Supplied information:

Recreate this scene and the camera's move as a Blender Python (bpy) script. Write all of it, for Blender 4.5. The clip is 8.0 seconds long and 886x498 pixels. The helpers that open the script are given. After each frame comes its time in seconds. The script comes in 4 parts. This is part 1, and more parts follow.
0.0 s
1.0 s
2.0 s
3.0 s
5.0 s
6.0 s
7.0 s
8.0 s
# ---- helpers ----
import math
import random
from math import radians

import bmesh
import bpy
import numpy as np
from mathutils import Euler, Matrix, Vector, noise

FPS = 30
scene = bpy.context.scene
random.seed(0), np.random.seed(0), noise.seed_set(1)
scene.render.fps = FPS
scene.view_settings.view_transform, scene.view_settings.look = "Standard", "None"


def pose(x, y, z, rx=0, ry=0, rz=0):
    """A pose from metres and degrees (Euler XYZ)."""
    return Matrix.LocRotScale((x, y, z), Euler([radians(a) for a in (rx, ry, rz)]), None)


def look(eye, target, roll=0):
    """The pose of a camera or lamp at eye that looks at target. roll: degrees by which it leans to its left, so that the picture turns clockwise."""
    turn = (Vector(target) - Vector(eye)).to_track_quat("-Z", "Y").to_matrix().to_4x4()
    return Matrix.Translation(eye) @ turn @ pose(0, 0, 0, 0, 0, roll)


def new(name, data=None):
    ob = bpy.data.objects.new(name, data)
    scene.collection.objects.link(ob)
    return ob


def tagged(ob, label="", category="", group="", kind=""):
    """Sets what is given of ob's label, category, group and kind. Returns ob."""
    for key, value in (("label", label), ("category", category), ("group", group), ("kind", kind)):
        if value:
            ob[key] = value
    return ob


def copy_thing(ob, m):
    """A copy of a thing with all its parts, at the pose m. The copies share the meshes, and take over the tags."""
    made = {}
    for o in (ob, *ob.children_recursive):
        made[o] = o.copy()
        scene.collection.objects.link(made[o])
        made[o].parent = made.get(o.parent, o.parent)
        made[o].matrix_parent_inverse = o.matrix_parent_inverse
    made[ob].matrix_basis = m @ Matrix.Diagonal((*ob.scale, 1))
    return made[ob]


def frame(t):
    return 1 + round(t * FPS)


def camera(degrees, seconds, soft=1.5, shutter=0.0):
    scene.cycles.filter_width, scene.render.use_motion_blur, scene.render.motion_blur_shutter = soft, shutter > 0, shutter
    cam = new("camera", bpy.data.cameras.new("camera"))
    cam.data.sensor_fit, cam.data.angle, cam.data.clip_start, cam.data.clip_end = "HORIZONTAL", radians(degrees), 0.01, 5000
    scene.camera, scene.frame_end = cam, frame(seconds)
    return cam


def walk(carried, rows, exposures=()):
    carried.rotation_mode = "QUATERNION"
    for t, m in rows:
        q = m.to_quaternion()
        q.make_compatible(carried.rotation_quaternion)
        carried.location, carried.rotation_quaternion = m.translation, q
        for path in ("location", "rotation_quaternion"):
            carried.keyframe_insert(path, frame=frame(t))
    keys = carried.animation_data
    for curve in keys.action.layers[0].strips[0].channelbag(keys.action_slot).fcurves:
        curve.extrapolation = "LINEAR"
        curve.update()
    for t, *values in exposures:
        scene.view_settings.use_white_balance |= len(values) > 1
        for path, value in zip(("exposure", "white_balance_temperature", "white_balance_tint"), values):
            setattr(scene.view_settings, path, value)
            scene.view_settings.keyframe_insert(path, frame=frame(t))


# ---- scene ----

Requirements:
Exactly and only the lines from the line that contains "what is given" through the line that contains "scene.collection.objects.link(made[o])" are to be repeated as they stand.

Answer:
    """Sets what is given of ob's label, category, group and kind. Returns ob."""
    for key, value in (("label", label), ("category", category), ("group", group), ("kind", kind)):
        if value:
            ob[key] = value
    return ob


def copy_thing(ob, m):
    """A copy of a thing with all its parts, at the pose m. The copies share the meshes, and take over the tags."""
    made = {}
    for o in (ob, *ob.children_recursive):
        made[o] = o.copy()
        scene.collection.objects.link(made[o])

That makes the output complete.